Day 1: Schedule a 60-minute triage meeting with 2-3 engineers who know the pilot codebase. Share the exported HTML report in advance so people can skim the findings before the meeting.

During the meeting: Walk through findings together. For each one, ask three questions:

Is this real? Does the finding identify an actual problem in the code, or is it a false positive?
Did we know about this? Was this a known issue, or is it something the team hadn't noticed?
Is it worth fixing? Given the severity and the effort involved, should this go into the remediation backlog?

After the meeting: Triage the findings in VibeRails. Accept findings the team agrees are real and worth addressing. Reject false positives. Defer findings that are real but low priority.

Success at end of Week 2: You have a triaged set of accepted findings. You know the acceptance rate (what percentage of findings were real and actionable). You have team buy-in on the quality of the tool's output.

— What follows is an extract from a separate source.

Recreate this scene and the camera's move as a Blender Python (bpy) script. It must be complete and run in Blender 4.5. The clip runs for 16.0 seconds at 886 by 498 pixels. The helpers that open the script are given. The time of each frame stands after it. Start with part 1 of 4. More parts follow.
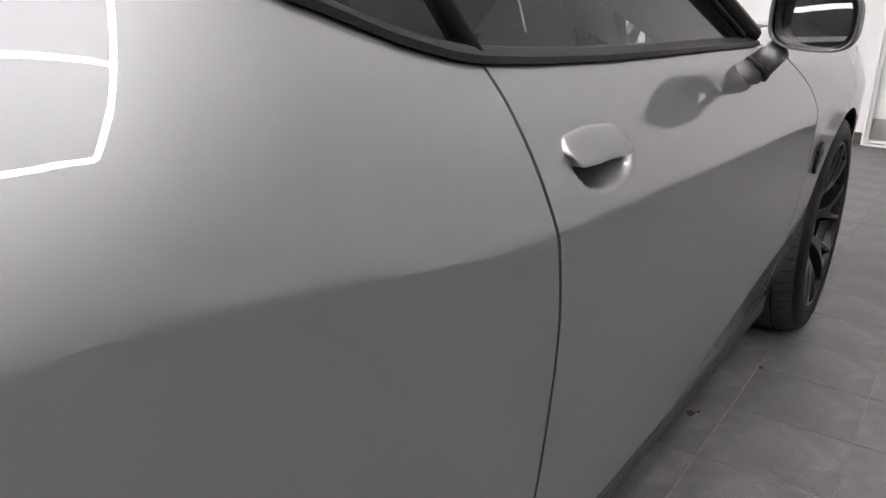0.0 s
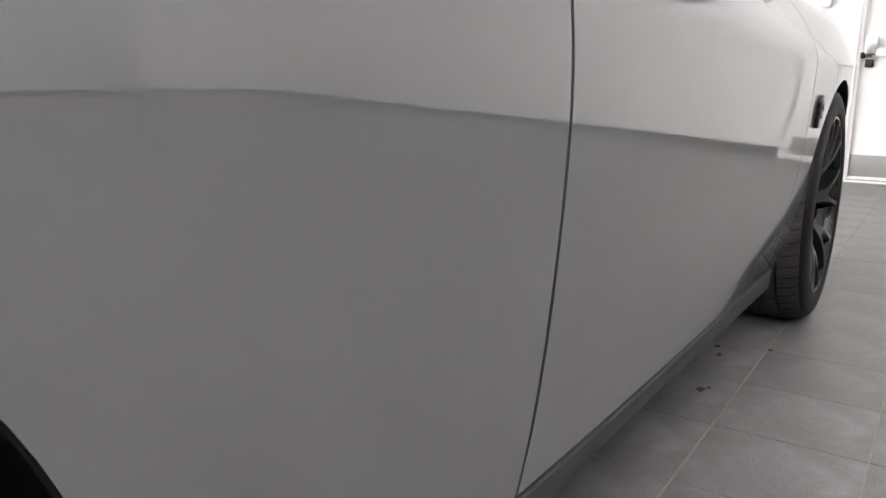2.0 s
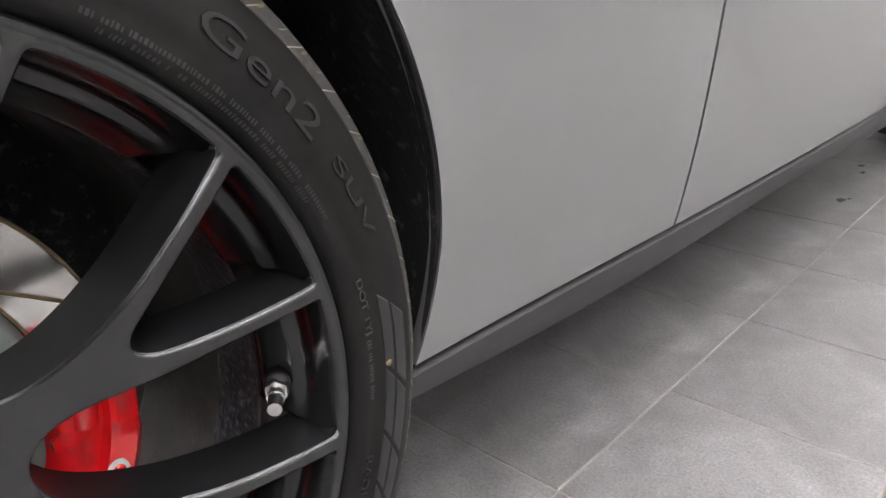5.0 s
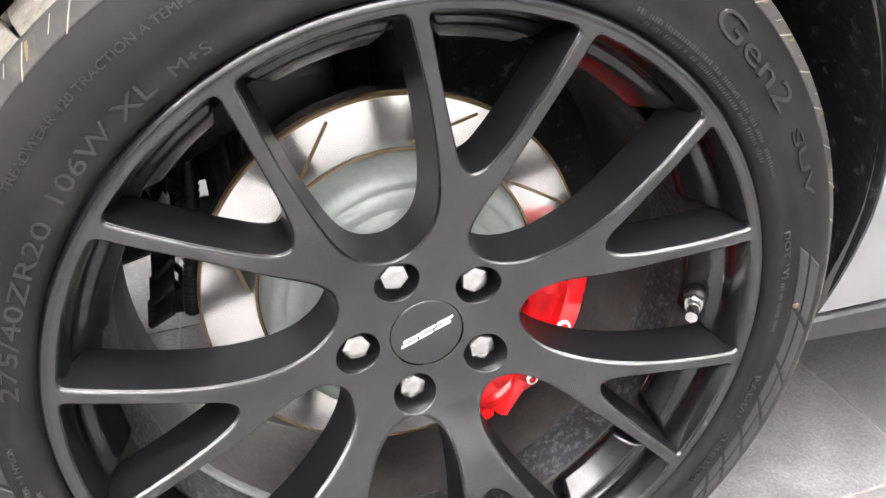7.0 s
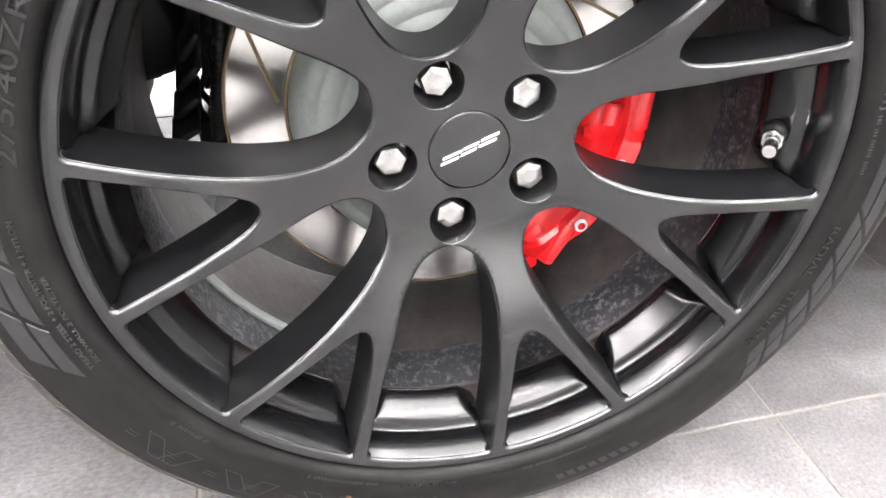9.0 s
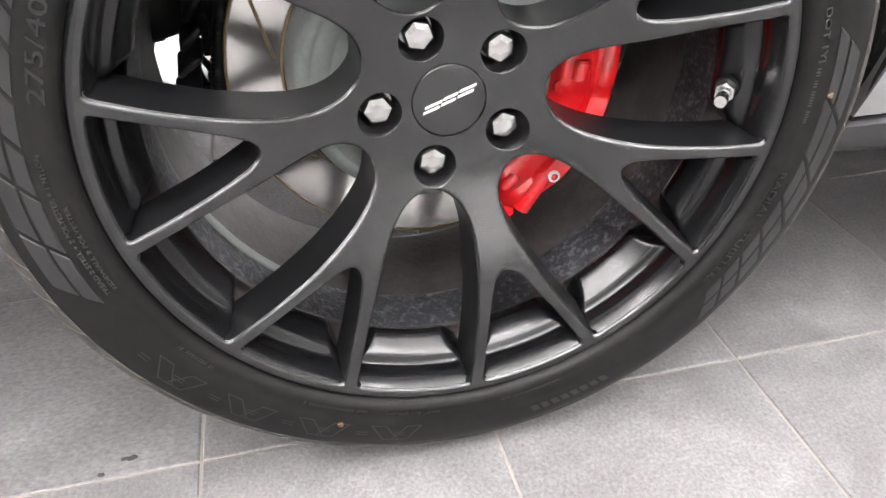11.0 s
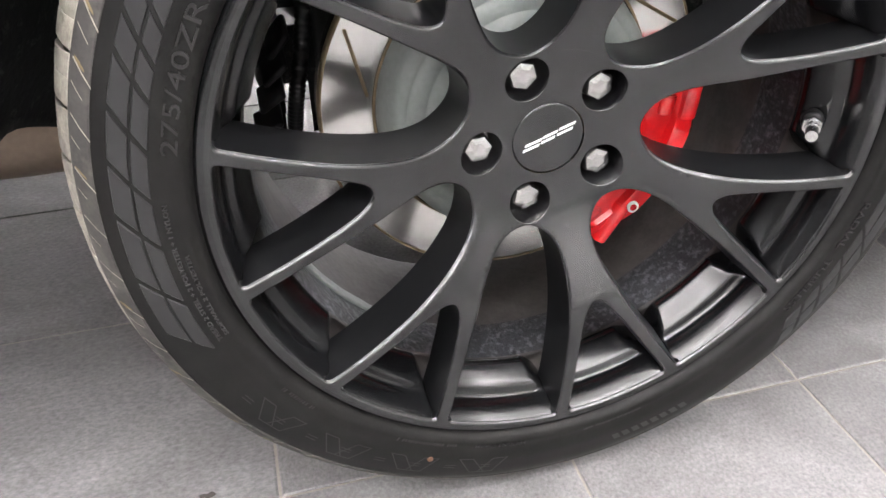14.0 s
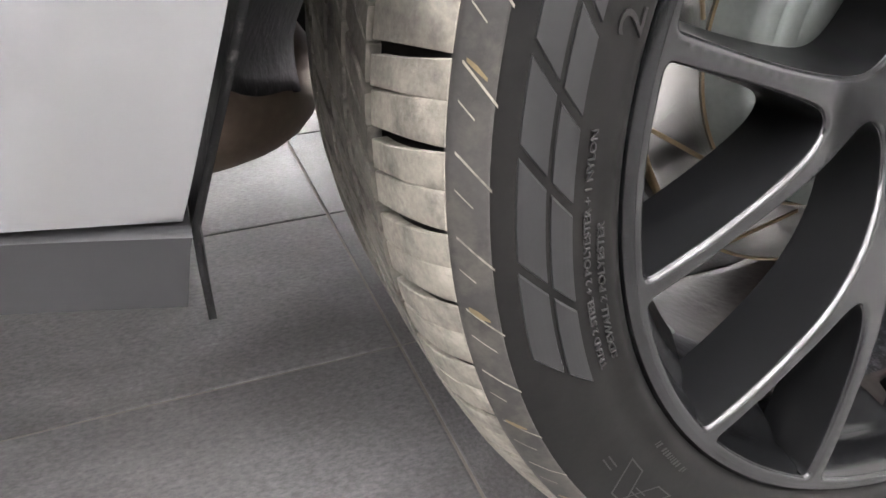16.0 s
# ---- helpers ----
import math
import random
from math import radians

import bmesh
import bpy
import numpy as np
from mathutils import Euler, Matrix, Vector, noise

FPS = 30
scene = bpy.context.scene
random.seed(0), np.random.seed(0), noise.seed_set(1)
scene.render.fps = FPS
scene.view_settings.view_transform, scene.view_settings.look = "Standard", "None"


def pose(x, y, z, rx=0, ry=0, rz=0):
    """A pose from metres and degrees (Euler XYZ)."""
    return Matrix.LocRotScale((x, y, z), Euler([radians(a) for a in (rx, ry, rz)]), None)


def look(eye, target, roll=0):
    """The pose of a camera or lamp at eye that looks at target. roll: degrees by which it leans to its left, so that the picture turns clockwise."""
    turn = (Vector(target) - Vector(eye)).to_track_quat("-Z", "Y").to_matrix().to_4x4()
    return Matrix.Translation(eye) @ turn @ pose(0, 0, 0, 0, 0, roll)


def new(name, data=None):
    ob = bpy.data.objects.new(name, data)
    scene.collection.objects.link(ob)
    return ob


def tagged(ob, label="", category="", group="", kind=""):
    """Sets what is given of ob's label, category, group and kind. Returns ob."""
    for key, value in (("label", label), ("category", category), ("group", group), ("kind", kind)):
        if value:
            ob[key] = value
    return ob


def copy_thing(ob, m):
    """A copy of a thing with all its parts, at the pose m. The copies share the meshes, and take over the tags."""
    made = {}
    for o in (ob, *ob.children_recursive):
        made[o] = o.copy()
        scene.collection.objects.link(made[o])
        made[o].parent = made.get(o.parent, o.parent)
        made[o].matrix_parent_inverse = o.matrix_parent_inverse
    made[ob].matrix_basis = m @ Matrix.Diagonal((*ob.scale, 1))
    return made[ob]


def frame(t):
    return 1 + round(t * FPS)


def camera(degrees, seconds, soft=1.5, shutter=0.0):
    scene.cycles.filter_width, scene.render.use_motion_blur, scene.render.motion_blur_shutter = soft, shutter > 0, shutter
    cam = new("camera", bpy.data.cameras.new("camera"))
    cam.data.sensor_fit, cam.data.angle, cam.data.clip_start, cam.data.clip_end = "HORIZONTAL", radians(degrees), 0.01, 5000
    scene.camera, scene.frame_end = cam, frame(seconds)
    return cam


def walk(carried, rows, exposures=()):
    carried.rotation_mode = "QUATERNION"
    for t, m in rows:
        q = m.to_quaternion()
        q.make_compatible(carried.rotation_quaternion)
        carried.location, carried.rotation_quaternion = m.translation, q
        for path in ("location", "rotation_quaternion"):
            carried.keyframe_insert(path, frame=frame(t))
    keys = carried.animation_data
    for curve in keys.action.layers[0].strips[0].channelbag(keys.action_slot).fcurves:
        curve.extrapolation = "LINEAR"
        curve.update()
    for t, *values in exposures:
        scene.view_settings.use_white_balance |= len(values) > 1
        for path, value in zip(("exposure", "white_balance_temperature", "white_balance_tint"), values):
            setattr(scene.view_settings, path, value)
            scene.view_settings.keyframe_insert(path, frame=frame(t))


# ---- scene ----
cam = camera(60.5, 16.0)
PATH = [
    (0, (0.403, 0.12, 1.026), (-0.686, 1.679, 0.406), 1.4),
    (0.5, (0.38, 0.145, 0.918), (-0.715, 1.736, 0.402), 1.2),
    (1, (0.375, 0.183, 0.819), (-0.719, 1.796, 0.366), 1.1),
    (1.5, (0.361, 0.18, 0.762), (-0.725, 1.804, 0.333), 0.9),
    (2, (0.354, 0.189, 0.705), (-0.724, 1.821, 0.288), 0.7),
    (2.5, (0.356, 0.191, 0.612), (-0.714, 1.83, 0.199), 0.5),
    (3, (0.357, 0.199, 0.535), (-0.701, 1.844, 0.119), 0.2),
    (3.2, (0.36, 0.204, 0.516), (-0.691, 1.85, 0.083), 0.1),
    (5.3, (0.437, -0.055, 0.655), (-0.934, 1.148, -0.167), -2.5),
    (5.5, (0.45, -0.074, 0.67), (-1.017, 0.991, -0.173), -2.9),
    (6, (0.472, -0.118, 0.689), (-1.133, 0.692, -0.189), -3.1),
    (6.5, (0.485, -0.128, 0.701), (-1.185, 0.483, -0.216), -3.1),
    (7, (0.494, -0.122, 0.705), (-1.202, 0.355, -0.243), -2.9),
    (7.5, (0.491, -0.122, 0.68), (-1.205, 0.273, -0.304), -2.7),
    (8, (0.485, -0.12, 0.647), (-1.193, 0.233, -0.382), -2.5),
    (8.5, (0.481, -0.122, 0.611), (-1.166, 0.21, -0.473), -2.1),
    (8.7, (0.482, -0.122, 0.604), (-1.153, 0.206, -0.5), -2.0),
    (10.8, (0.545, -0.126, 0.611), (-1.066, 0.223, -0.521), -1.6),
    (11, (0.555, -0.13, 0.603), (-1.055, 0.222, -0.531), -1.6),
    (11.5, (0.555, -0.135, 0.592), (-1.054, 0.227, -0.539), -1.5),
    (12, (0.559, -0.131, 0.599), (-1.049, 0.242, -0.531), -1.4),
    (12.5, (0.572, -0.132, 0.618), (-1.035, 0.252, -0.509), -1.3),
    (13, (0.567, -0.134, 0.624), (-1.036, 0.259, -0.506), -1.2),
    (13.5, (0.54, -0.168, 0.607), (-1.062, 0.229, -0.522), -1.3),
    (14, (0.518, -0.224, 0.629), (-1.083, 0.189, -0.497), -1.3),
    (14.5, (0.487, -0.276, 0.633), (-1.116, 0.148, -0.484), -1.4),
    (15, (0.464, -0.314, 0.633), (-1.15, 0.131, -0.46), -1.3),
    (15.5, (0.409, -0.363, 0.582), (-1.225, 0.102, -0.473), -1.4),
    (16, (0.298, -0.442, 0.482), (-1.339, 0.155, -0.5), -1.4),
]
walk(cam, [(t, look(eye, target, roll)) for t, eye, target, roll in PATH],
     exposures=[(0,-0.92),(0.5,-0.97),(1.0,-0.60),(1.5,-0.50),(3.2,0.0),(5.3,0.80),(6.5,1.78),(8.7,1.84),(11.0,1.30),(13.0,1.25),(14.0,1.18),(15.0,1.38),(16.0,1.33)])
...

If the acceptance rate is low: Below 30% suggests the tool is generating too much noise for this particular codebase. Consider whether the codebase is an unusual case, or whether the team's standards for “actionable” are different from what the tool is calibrated for. Either way, that's a useful data point.

Week 3: Fix and measure

Goal: Fix the top accepted findings and measure the effort involved.

Day 1: Select the top 5 accepted findings by severity. These are the ones the team agreed are real, important, and worth addressing.

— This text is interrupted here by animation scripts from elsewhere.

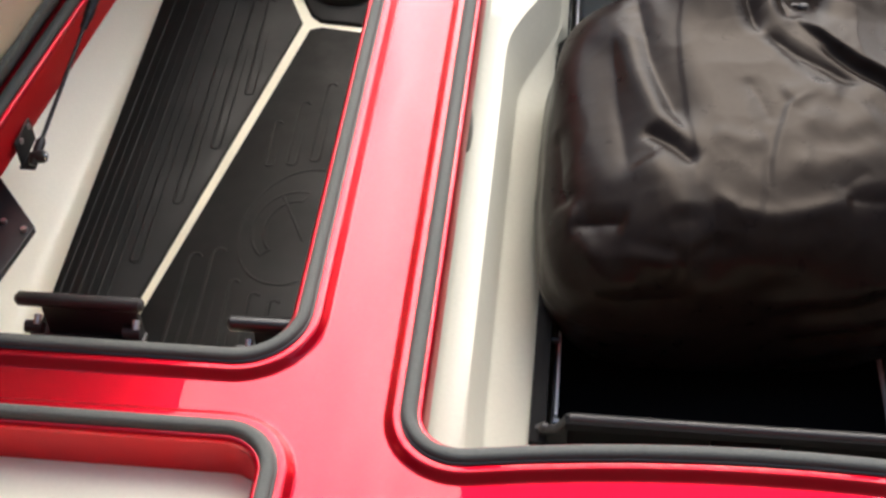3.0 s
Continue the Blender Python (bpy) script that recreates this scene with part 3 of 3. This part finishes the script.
# ---- open lids ----
def lid(name, a, b, out, height, lean, band, label, group, lining, taper=0.0):
    """An open lid, hinged along a-b, leaning outwards, lower towards b by the taper."""
    a, b = Vector(a), Vector(b)
    t = thing(name, label, "cover", group)
    along = (b - a).normalized()
    up = (Vector((out, 0, 0)) * math.sin(lean) + Vector((0, 0, 1)) * math.cos(lean)).normalized()
    nrm = up.cross(along) * (1 if up.cross(along).x * out > 0 else -1)
    W = (b - a).length
    m = Matrix((( *along, 0), (*up, 0), (*nrm, 0), (0, 0, 0, 1))).transposed()
    m.translation = a
    def piece(nm, s0, s1, h0, h1, d0, d1, mt, bev, lab=""):
        bm = bmesh.new()
        block(bm, s0, s1, h0, h1, d0, d1, bev)
        for v in bm.verts:
            v.co.y *= 1 - taper * v.co.x / W
        bmesh.ops.transform(bm, matrix=m, verts=bm.verts)
        part(nm, bm, mt, t, lab)
    piece("skin", 0, W, 0.012, height, 0.014, 0.022, RED, 0.003)
    piece("inner_panel", 0.006, W - 0.006, 0.016, height - 0.006, 0.002, 0.0135, lining, 0.003)
    piece("carpet_strip", 0.004, W - 0.004, 0.002, band, -0.004, 0.0015, CARPET_GREY, 0.0015, "grey carpet strip along the hinge edge")
    return t


lid("locker_cover", (0.750, -0.15, -0.008), (0.712, 0.165, -0.008), 1, 0.33, radians(22), 0.030, "open locker cover, cream inside with grey carpet strip", "locker covers", CREAM_LIFTED)
lid("locker_cover", (0.70, 0.24, -0.012), (0.625, 1.15, -0.012), 1, 0.42, radians(-18), 0.06, "open locker cover, lined with charcoal carpet", "locker covers", CARPET)
lid("locker_cover", (-0.775, 0.09, -0.012), (-0.665, 1.18, -0.012), -1, 0.40, radians(-31), 0.075, "open locker cover, brightened cream inside with grey carpet strip", "locker covers", CREAM_LIFTED, 0.45)
lid("locker_cover", (-0.735, -0.16, -0.012), (-0.775, 0.03, -0.012), -1, 0.33, radians(-8), 0.075, "open locker cover, lined with charcoal carpet", "locker covers", CARPET)

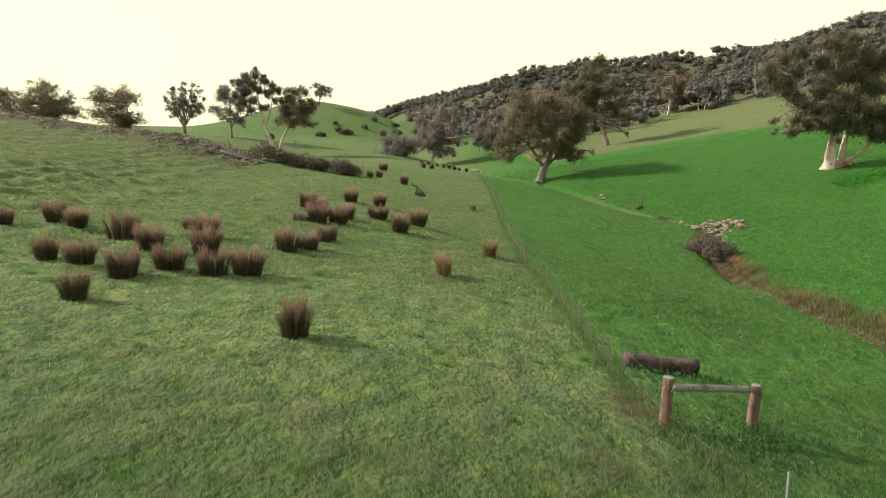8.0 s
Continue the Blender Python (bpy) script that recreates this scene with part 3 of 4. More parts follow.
def fence():
    """Pickets and posts with a netting of wires along the paddock line."""
    ob = thing("fence", pose(0, 0, 0), "farm fence of steel pickets, timber posts and wire netting", "fence")
    rng = np.random.default_rng(8)
    picket = bmesh.new()
    for ang in (0, 120, 240):
        c = bmesh.ops.create_cube(picket, size=1, matrix=pose(0, 0, 0.38, 0, 0, ang) @ Matrix.Translation((0, 0.014, 0)) @ Matrix.Diagonal((0.006, 0.022, 1.36, 1)))
    first = part("picket", picket, PICKET_WHITE, ob, "pale galvanised star picket")
    dull = first.data.copy()
    dull.materials.clear()
    dull.materials.append(PICKET_GREY)
    spots = [(12.1, 13.5), (11.0, 23.1), (10.25, 27.8), (9.58, 36.7), (9.62, 41.5), (9.65, 45.5), (9.7, 49.5), (9.75, 53.7)]
    spots += [(float(fence_x(y)), y) for y in (62.5, 67, 71.5, 80, 84.5, 89, 93.5, 103, 108, 113, 118, 128, 134, 140)]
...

Day 2-4: Fix them. For each finding, you have two options:

Manual fix: An engineer addresses the finding directly. Track how long this takes.
AI-assisted fix: Use VibeRails' dispatch feature to start an AI fix session that implements changes in your local repo. Review the diff, test it, and commit or revert. Track how long this takes compared to manual.

Day 5: Document what you found. For each of the 5 fixes, record:

What the finding was (category, severity, file)
Whether the team already knew about it
How long the fix took
Whether the AI-assisted fix was usable or required significant manual rework

Success at end of Week 3: You've fixed 5 real issues that the tool identified. You have concrete data on time-to-fix and on the quality of AI-assisted remediation. You know whether the tool found things the team hadn't previously identified.

If the fixes take too long: Evaluate whether the issue is with the findings (too complex to address efficiently) or with the AI fix suggestions (low quality). The former is a prioritization issue. The latter is a product quality signal – and it doesn't invalidate the review findings themselves.

Week 4: Present results

Goal: Compile the pilot results and present to leadership.

Day 1-2: Prepare a summary. You're answering three questions:

What did it find? Total findings, acceptance rate, breakdown by category. How many were previously unknown to the team?
What did we fix? The 5 fixes from Week 3, including what the issues were, how long they took, and their potential impact if left unaddressed.
Should we continue? Your recommendation, based on finding quality, team feedback, time investment, and value delivered.

Day 3: Present to engineering leadership. Use the exported HTML reports as supporting material – they're shareable and self-contained, which makes them effective in meetings where not everyone has access to the codebase.

Day 4-5: Based on the discussion, decide on next steps. If the pilot was successful, define the expansion plan: which additional codebases to review, how often to run reviews, and whether to purchase a license.

Success at end of Week 4: Leadership has seen concrete data from the pilot. There's a clear decision – expand, continue piloting, or stop – based on evidence, not speculation.

What good looks like

A successful 30-day pilot typically produces these outcomes:

The review surfaces findings the team didn't know about – not just confirmation of known issues, but genuinely new insights.
The acceptance rate is above 50% – more than half the findings are real and actionable.
The team triage meeting generates productive discussion about codebase health, not just about the tool.
At least a few of the fixes address issues that could have caused production incidents if left unaddressed.
The total time investment for the pilot lead is under 15 hours across the four weeks.

If your pilot doesn't hit all of these, it doesn't mean the tool is wrong for your team. It might mean the pilot codebase was an unusual choice, or that the team's codebase is in better shape than expected. Both are useful things to learn.

Get started

VibeRails is free for up to 5 issues per review session – enough to run Week 1 of this pilot without any commitment. Download it, pick your codebase, and run your first review. If the findings are useful, continue with the plan.

Limits and tradeoffs

It can miss context. Treat findings as prompts for investigation, not verdicts.
False positives happen. Plan a quick triage pass before you schedule work.
Privacy depends on your model setup. If you use a cloud model, relevant code is sent to that provider; local models can keep inference on your own hardware.